:: Given data ::
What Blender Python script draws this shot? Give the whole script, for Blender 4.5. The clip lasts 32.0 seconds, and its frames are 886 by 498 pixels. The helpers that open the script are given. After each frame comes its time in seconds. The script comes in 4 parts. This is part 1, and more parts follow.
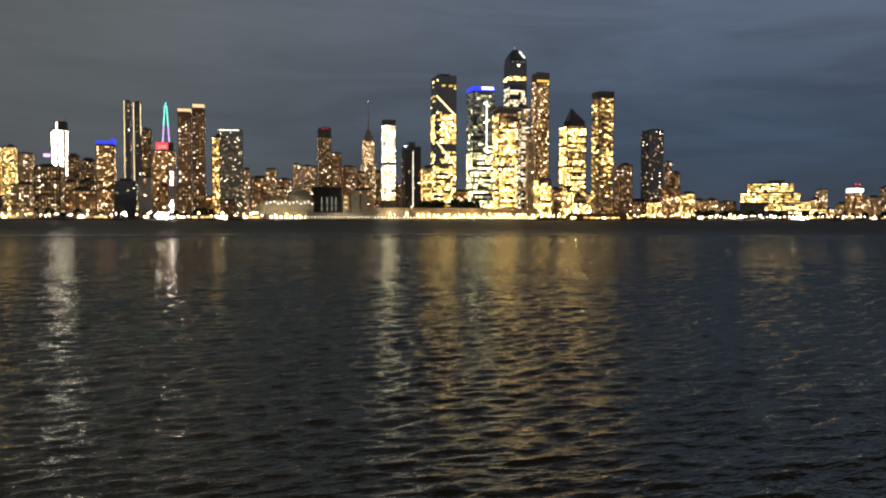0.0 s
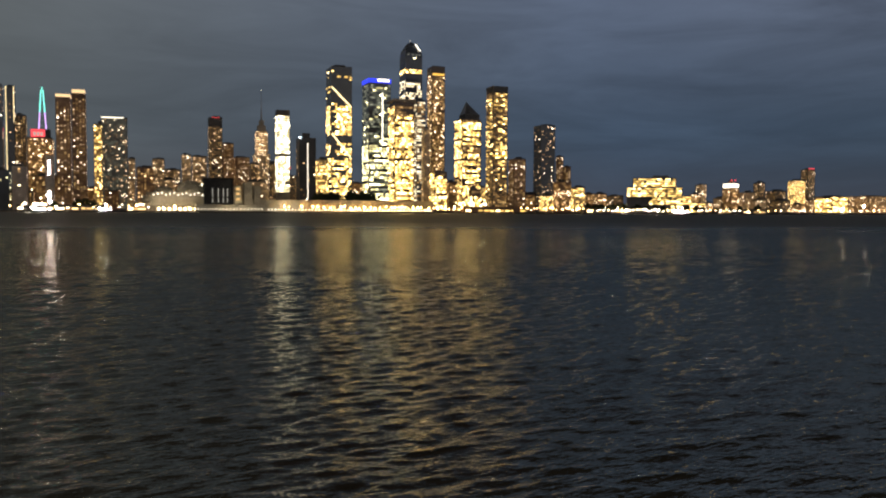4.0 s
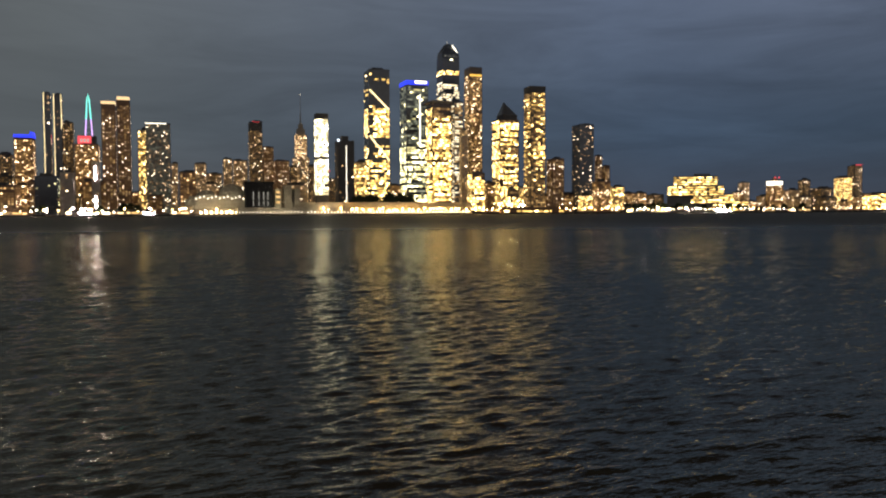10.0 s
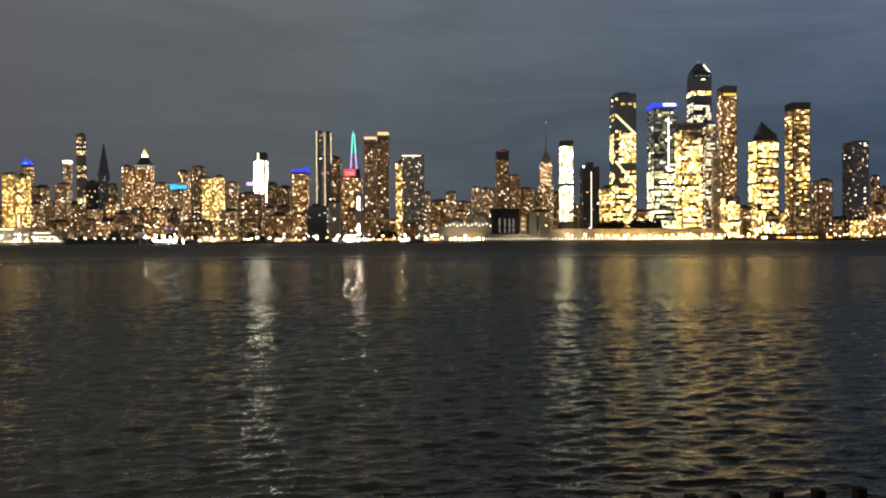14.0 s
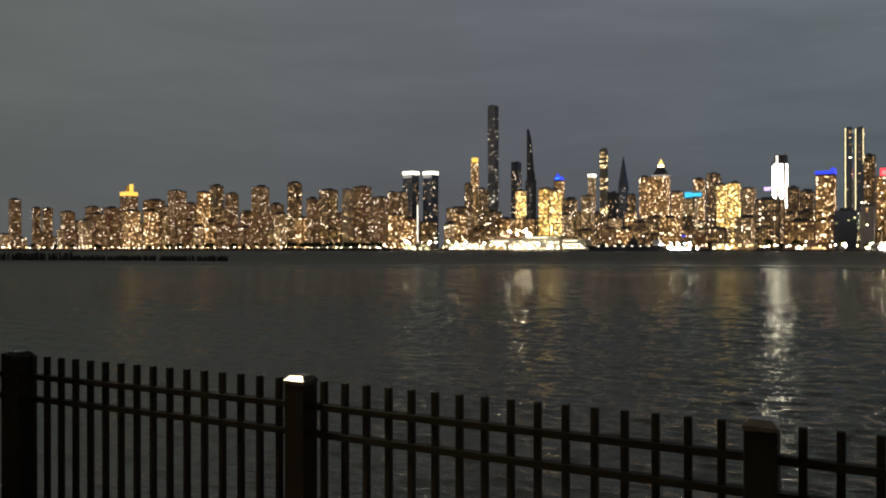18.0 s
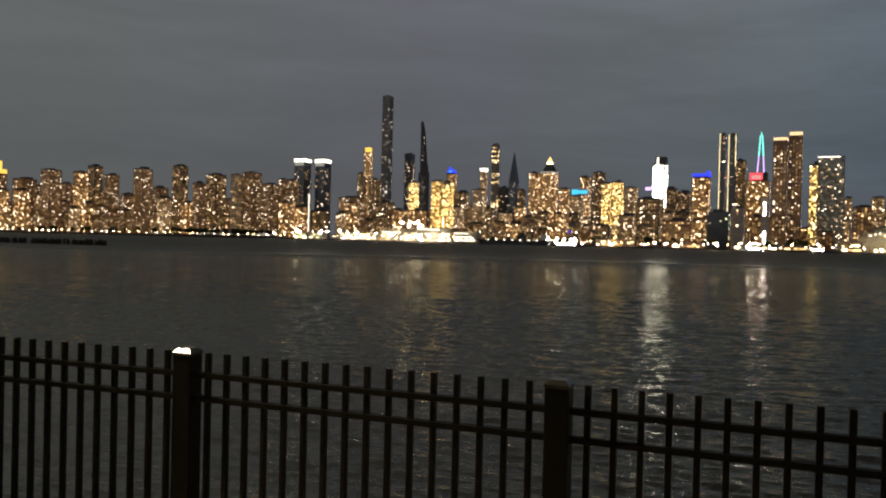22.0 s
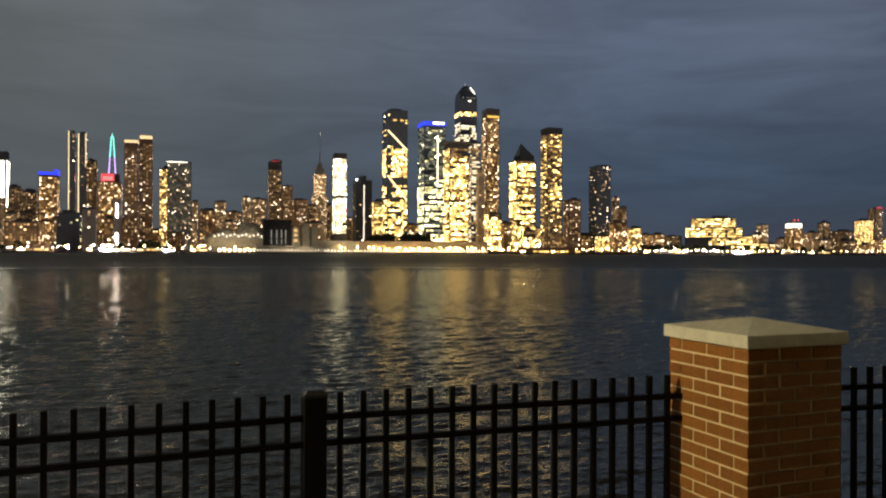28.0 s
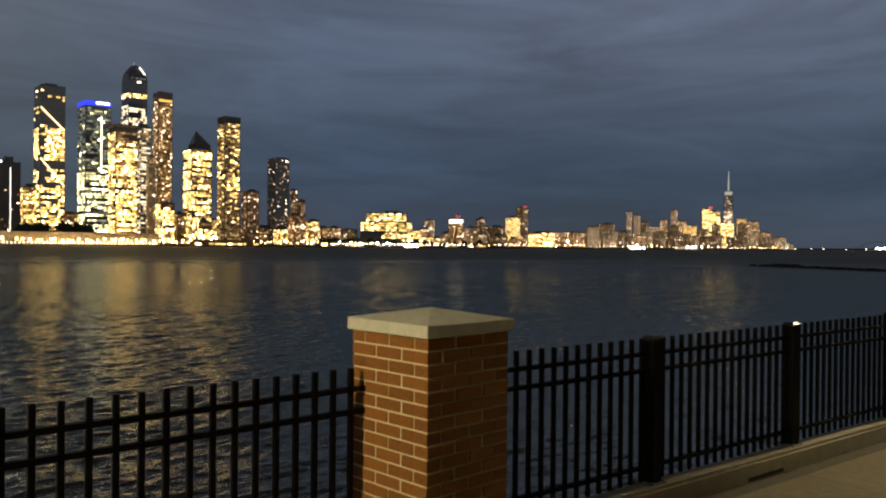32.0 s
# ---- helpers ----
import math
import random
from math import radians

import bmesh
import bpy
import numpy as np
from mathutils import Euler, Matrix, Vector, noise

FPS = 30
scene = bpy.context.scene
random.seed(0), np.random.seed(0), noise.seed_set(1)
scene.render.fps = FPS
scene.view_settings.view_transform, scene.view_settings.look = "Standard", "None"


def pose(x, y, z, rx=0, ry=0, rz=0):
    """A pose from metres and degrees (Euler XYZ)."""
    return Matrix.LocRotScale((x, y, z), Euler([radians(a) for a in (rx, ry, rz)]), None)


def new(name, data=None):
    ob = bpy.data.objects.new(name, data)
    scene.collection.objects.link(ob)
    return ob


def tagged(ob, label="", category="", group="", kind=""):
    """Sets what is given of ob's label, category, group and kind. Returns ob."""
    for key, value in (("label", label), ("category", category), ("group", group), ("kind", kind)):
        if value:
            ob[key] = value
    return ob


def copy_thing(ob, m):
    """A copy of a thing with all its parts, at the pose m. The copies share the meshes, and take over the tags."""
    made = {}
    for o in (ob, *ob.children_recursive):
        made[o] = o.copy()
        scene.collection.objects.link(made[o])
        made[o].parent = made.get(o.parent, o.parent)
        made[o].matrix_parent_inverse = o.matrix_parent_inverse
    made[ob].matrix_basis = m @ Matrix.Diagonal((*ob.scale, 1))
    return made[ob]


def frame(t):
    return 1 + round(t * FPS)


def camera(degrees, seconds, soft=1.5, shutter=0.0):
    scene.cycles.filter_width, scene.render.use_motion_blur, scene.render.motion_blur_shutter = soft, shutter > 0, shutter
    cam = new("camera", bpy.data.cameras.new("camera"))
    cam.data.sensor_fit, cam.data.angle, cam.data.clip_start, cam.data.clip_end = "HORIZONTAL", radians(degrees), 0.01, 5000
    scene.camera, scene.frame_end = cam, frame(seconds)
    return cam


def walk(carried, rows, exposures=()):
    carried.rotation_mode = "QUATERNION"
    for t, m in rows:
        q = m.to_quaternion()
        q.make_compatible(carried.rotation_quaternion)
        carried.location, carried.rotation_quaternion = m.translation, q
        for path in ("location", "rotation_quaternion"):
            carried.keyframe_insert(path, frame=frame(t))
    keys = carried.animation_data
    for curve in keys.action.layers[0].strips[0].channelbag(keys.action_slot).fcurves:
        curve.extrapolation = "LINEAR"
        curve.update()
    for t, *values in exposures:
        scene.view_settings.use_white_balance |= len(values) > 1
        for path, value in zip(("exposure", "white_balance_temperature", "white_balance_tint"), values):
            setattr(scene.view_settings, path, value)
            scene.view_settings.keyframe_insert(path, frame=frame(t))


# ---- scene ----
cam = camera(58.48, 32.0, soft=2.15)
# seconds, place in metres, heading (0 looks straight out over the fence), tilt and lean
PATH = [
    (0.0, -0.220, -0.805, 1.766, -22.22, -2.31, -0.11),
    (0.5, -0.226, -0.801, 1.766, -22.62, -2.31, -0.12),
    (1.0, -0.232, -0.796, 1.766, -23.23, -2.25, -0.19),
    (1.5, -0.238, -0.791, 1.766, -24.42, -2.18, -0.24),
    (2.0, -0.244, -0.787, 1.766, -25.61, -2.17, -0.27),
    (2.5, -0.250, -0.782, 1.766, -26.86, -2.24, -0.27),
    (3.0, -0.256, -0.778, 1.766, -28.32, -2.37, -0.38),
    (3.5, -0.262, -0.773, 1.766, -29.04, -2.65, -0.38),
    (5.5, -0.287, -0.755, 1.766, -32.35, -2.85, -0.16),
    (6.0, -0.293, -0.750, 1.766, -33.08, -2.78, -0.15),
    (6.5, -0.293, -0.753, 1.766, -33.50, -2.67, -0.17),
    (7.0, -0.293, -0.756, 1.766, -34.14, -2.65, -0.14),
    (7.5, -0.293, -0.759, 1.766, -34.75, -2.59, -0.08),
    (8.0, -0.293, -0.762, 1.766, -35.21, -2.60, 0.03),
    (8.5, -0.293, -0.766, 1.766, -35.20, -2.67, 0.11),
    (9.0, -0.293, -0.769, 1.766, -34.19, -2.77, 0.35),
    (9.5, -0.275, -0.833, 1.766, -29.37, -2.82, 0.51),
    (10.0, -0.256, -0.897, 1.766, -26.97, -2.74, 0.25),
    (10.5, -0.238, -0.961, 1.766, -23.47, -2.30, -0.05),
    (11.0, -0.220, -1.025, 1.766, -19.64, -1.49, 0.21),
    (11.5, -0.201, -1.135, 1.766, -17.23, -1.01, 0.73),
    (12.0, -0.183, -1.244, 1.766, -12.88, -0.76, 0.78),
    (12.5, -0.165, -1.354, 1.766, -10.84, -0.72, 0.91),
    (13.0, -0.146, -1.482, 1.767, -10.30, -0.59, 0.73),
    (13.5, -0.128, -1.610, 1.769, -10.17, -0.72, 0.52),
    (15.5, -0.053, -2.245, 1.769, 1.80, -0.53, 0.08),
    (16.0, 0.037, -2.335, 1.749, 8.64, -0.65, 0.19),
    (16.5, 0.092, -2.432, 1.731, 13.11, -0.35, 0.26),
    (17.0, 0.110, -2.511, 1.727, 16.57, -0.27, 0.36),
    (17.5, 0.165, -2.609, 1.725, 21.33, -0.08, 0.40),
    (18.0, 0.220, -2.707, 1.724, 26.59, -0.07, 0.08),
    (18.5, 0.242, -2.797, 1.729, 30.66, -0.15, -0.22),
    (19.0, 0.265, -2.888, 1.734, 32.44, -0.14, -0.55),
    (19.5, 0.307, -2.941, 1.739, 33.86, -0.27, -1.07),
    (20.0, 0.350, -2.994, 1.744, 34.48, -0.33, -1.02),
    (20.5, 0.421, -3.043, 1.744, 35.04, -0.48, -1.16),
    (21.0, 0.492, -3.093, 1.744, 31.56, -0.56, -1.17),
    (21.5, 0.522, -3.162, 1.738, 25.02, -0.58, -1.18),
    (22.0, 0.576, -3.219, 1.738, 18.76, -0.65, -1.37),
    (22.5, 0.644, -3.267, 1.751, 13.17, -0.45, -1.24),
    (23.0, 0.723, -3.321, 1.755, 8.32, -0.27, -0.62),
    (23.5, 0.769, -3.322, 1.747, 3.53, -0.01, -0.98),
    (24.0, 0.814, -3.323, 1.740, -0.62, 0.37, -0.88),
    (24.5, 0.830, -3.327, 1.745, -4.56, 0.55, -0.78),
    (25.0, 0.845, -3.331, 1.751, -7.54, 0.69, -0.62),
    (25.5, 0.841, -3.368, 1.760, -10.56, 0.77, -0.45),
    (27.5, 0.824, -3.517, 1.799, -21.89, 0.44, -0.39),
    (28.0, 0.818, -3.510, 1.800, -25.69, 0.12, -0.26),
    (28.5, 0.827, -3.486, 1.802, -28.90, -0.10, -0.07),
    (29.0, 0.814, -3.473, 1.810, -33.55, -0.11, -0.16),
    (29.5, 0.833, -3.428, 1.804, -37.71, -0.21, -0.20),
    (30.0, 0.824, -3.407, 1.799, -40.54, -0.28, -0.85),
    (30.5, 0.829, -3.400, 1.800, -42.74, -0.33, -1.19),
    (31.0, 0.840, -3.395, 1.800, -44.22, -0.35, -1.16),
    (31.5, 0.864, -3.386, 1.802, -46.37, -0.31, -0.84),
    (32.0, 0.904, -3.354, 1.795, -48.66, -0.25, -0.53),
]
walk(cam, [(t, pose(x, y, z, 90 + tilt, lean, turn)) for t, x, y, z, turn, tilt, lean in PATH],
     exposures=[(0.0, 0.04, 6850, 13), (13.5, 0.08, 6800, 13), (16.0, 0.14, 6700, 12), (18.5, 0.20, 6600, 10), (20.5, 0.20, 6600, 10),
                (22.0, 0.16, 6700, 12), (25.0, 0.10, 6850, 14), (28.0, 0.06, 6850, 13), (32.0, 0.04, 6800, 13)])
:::
| Short exercise |
Retype, in the same exact form, the lines of the material above from the line holding "return Matrix.LocRotScale((x, y, z), Euler([radians(a)" through the line holding "what is given".

| The result |
    return Matrix.LocRotScale((x, y, z), Euler([radians(a) for a in (rx, ry, rz)]), None)


def new(name, data=None):
    ob = bpy.data.objects.new(name, data)
    scene.collection.objects.link(ob)
    return ob


def tagged(ob, label="", category="", group="", kind=""):
    """Sets what is given of ob's label, category, group and kind. Returns ob."""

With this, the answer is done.